Understanding how much you can afford to pay in rent is critical. Here again, a back-of-the-napkin calculation can help generate a decent approximation. Continuing with the example above, if you lease 1,140 square feet and pay $22 per square foot per year in rent, your monthly rent will be $2,090.

Concerning the $22-per-square-foot figure, you will need to be clear about whether a space is being offered on a full-service or a triple-net basis. The former means that all taxes, utilities and management fees are included in the rent and the latter indicates that you will pay for those expenses in addition to the $22 rent figure. We offer both, depending on the building. Also, those operating expenses can vary widely, anywhere from about 5% to 25% of the base rent.

Remember, if you are looking at a space with a NNN asking rent, you have to factor in all of these additional costs to “gross up” the rent to be equivalent to the other asking office rent types: “net of electricity” or “full service gross.”

Spaces that generally quote by a “net of electricity” and “full service gross” amount include the NNN base rent, plus the operating expenses and janitorial services. The only difference in a “net of electricity” lease is that the tenant pays separately for electricity. Universally, rents quoted on a net of electricity or full service gross basis are more expensive on the surface, but since they include all of the additional cost elements, they may not be as expensive overall relative to a NNN equivalent.

Key Categories to Budget for Early

For overall context, here’s a list of the major upfront expense items to consider when searching for a space. They are organized into three broad categories: lease-related expenses, construction-related expenses and move-related expenses.

Lease-related expenses

  • First month’s rent.
  • Security deposit (refundable).

Construction-related expenses

  • Construction costs.
  • Construction management fees.
  • Permitting fees.

Move-related expenses

  • New furniture.
  • Equipment (new and/or relocation of existing).
  • Signage.

4. Select a location and a building.

In addition to considering where your employees live, you will also want to evaluate where your customers are located. This factor will be particularly crucial for customer-facing organizations, such as retail or medical tenants, but it will also notably impact professional services tenants, including hair salons or . This element also needs to be appraised in reverse; perhaps your company doesn’t host its clients very often, but your employees frequently visit their customers. As with your employees, conducting an analysis of customer zip code information can reveal the most convenient locations for your business from a client perspective.

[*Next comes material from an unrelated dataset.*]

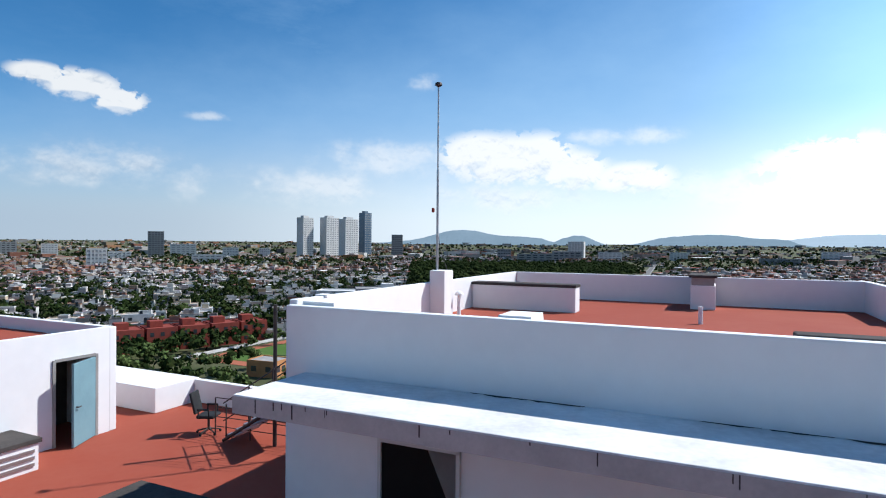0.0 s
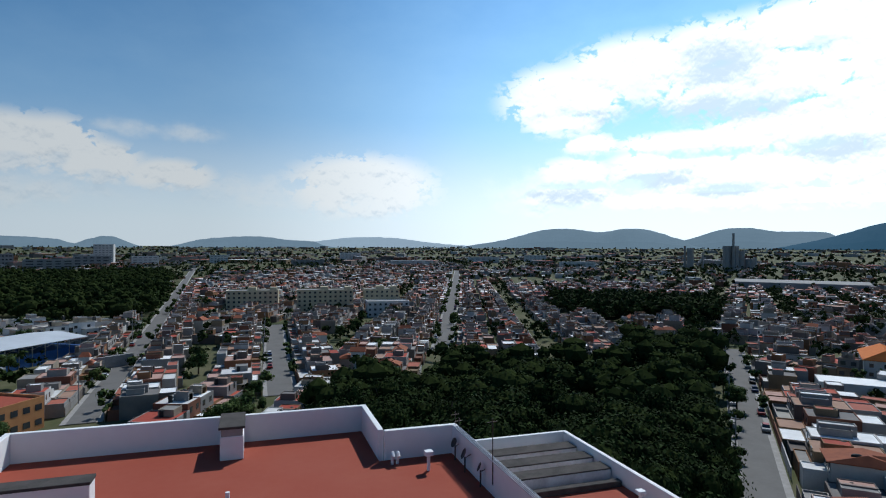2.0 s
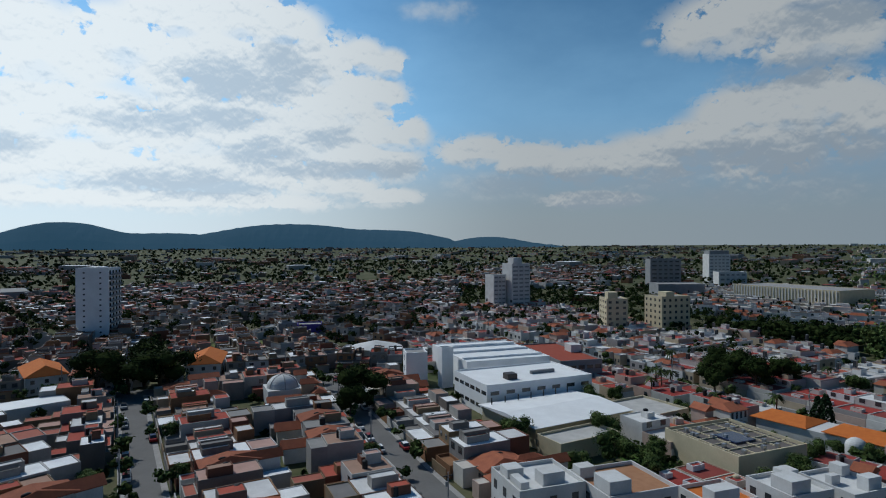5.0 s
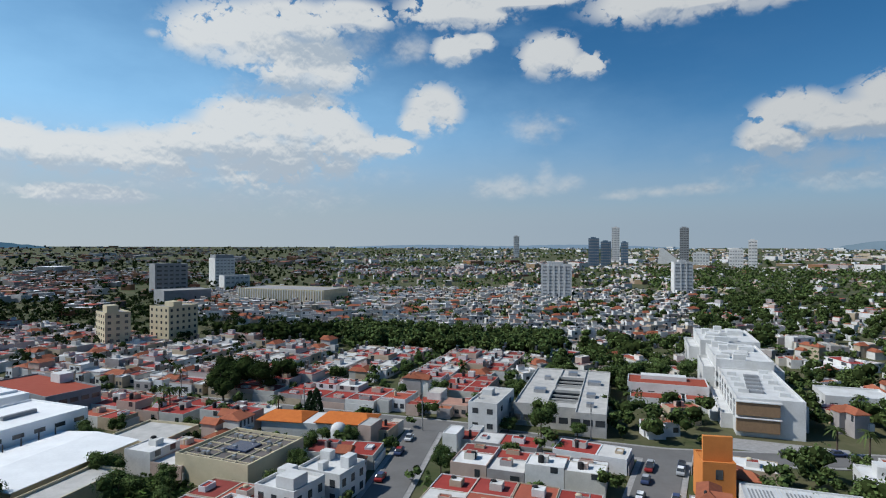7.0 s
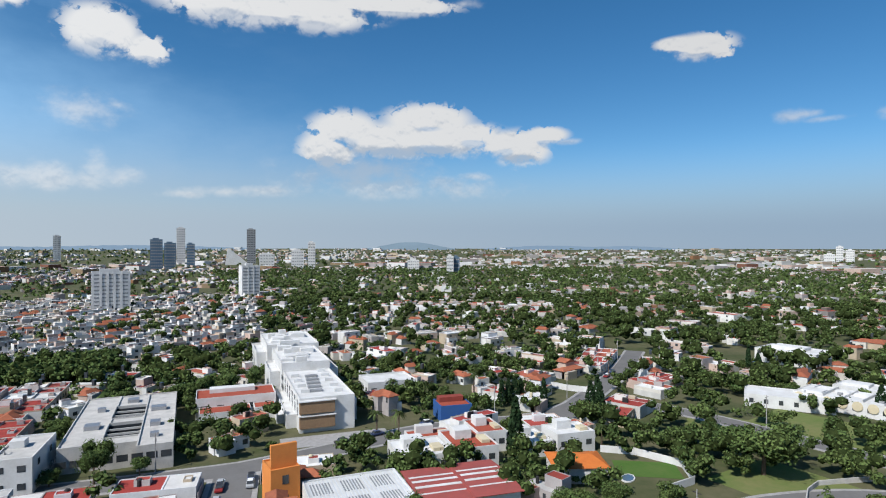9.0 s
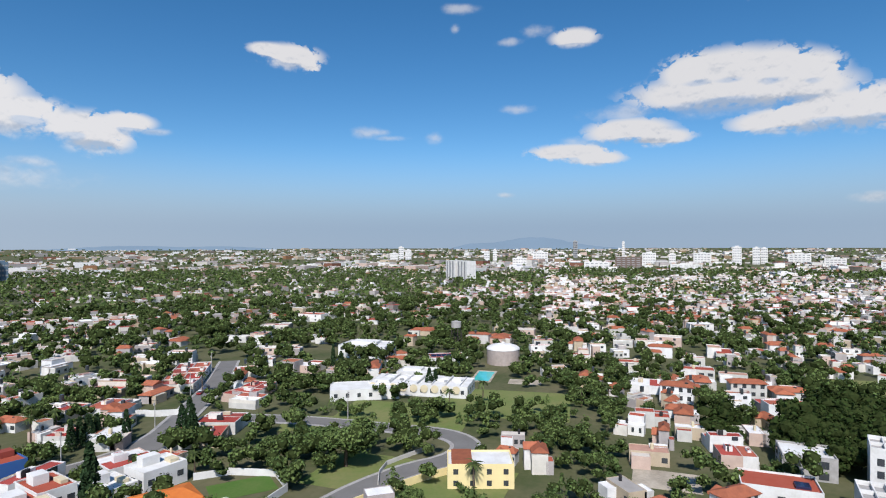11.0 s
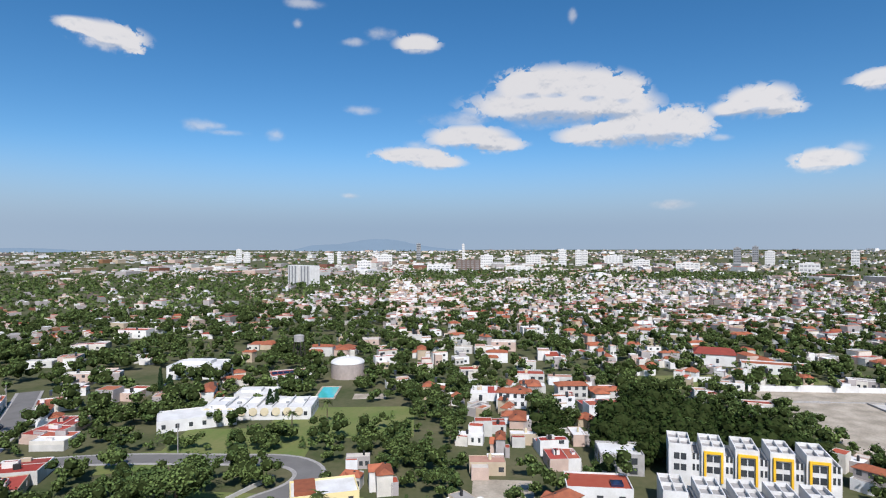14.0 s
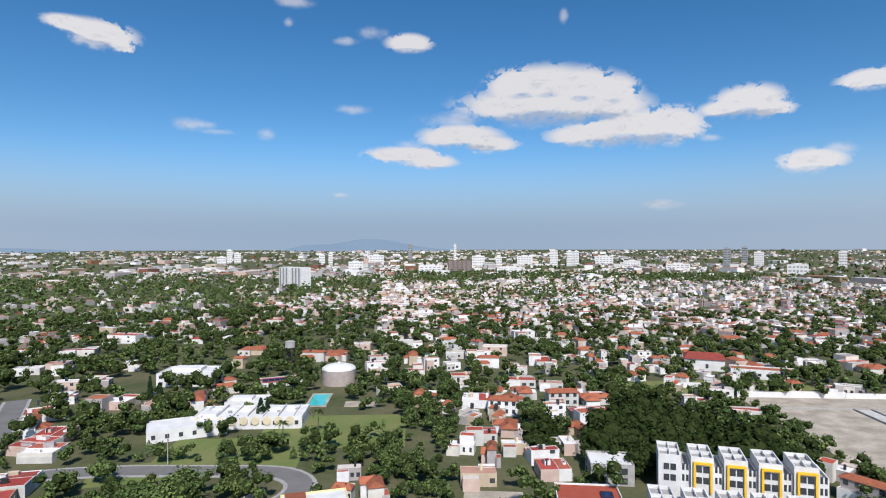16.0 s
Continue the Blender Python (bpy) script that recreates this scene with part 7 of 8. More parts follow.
ROW, MIXED = ("row",) * 9 + ("tiled",), ("south", "south", "south", "villa", "tiled")
for i, (w, pts) in enumerate(ROADS):
    if i in (0, 1, 2):
        frontage(pts, w, 7.0, ROW, 15)
    elif i in (3, 4, 5, 6):
        frontage(pts, w, 6.4, ROW, 20)
    elif i in (7, 8, 9):
        frontage(pts, w, 7.5, MIXED, 17)
    else:
        frontage(pts, w, 11.5, ("villa", "south", "tiled"), 15, 0.4 if i == 10 else 0.05)
district(0, 9, 0, 340, 9, 6.6, 20, lambda x, y: 70 < x < 330 and -72 < y < 44 + 0.408 * (x - 134), 0.97, ROW)
district(161, 172, 45, 620, 10, 7.0, 16, sector(16, 64, 110, 620), 0.95, ROW)
south_town, far_south = sector(112, 170, 90, 430), sector(136, 184, 300, 640)
district(87.5, -190, 90, 460, 9, 8.0, 16.5, lambda x, y: south_town(x, y) and y > -246, 0.96, ("south", "south", "south", "south", "tiled", "south", "south"))
district(60, -400, 24, 560, 8, 8.5, 13, lambda x, y: far_south(x, y) and y < -306, 0.93, ("terrace", "terrace", "terrace", "tiled"))
hamlet(9000, sector(256.5, 270, 165, 270), ("villa", "villa", "tiled"), 9.5, 0.1)
hamlet(3500, sector(168, 214, 95, 460), ("tiled", "villa", "south", "villa", "south"), 10.5, 0.8)
hamlet(2600, sector(214, 248, 100, 330), ("villa", "villa", "tiled"), 14, 2.0, -0.1)
hamlet(1600, sector(214, 248, 330, 560), ("villa", "villa", "tiled"), 14, 2.0, 0.12)
hamlet(2600, sector(248, 264, 100, 560), ("villa", "villa", "tiled"), 13, 1.5, -0.15)
hamlet(5200, sector(255, 300, 100, 560), ("villa", "tiled", "villa"), 10.5, 0.3, -0.12)
district(-60, 200, 20, 620, 9, 9, 16, sector(310, 376, 205, 620), 0.75, ("terrace", "villa", "row", "terrace", "villa"))
district(330, 0, 20, 620, 9, 8, 17, sector(64, 116, 205, 620), 0.8, ("row", "row", "row", "villa"))
LOTS.sort(key=lambda v: v[0])
NEAR = 255
VARIANTS = {}
near_r = random.Random(21)
for r, x, y, w, d, rot, kind in LOTS[:NEAR]:
    base_w = {"row": 7.0, "south": 7.0, "tiled": 10.0, "villa": 13.0}[kind]
    base_d = {"row": 18.0, "south": 16.0, "tiled": 14.0, "villa": 15.0}[kind]
    v = (kind, near_r.randrange(6 if kind == "row" else 4))
    m = Matrix.LocRotScale((x, y, 0), Euler((0, 0, rot)), (w / base_w, d / base_d, near_r.uniform(0.92, 1.08)))
    if v not in VARIANTS:
        VARIANTS[v] = make_house(kind, base_w, base_d, hash(v[1]) + {"row": 10, "south": 90, "tiled": 40, "villa": 70}[kind])
        VARIANTS[v].matrix_basis = m
    else:
        src = VARIANTS[v]
        keep_scale = src.scale.copy()
        src.scale = (1, 1, 1)
        copy_thing(src, m)
        src.scale = keep_scale
hr = random.Random(31)
near_heap, far_heap = Heap(), Heap()
for r, x, y, w, d, rot, kind in LOTS[NEAR:]:
    heap_house(near_heap, x, y, w, d, rot, kind, hr, r < 420)
near_heap.make("town_houses", [WALLS, ROOFS, GLASS, VILLA_WALLS, VILLA_ROOFS, VILLA_WALLS, SOUTH_ROOFS, TILE, VILLA_WALLS, TERRACE_ROOFS], "crowded flat-roofed houses of the town", "houses")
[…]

Commercial leases typically cover long periods of time. During that kind of interval, a lot can change for your business. For this reason, we offer greater flexibility than most companies, flexibility that can be critical when evaluating a potential property. You’ll want to be assured that you’ll have the ability to grow or adapt.

5. Move in!

Notifying clients, filing certificates of occupancy, determining what furniture to keep, purging old files and ensuring that the lights are on at the new office location are all components of a business move. This is the last step in the process after searching, touring, calculating costs, and possibly constructing. While the steps involved in moving may seem intuitive, it is important to plan for the move and set expectations, especially among any employees. Being prepared for each phase of the process will ensure you are open for business in your new location.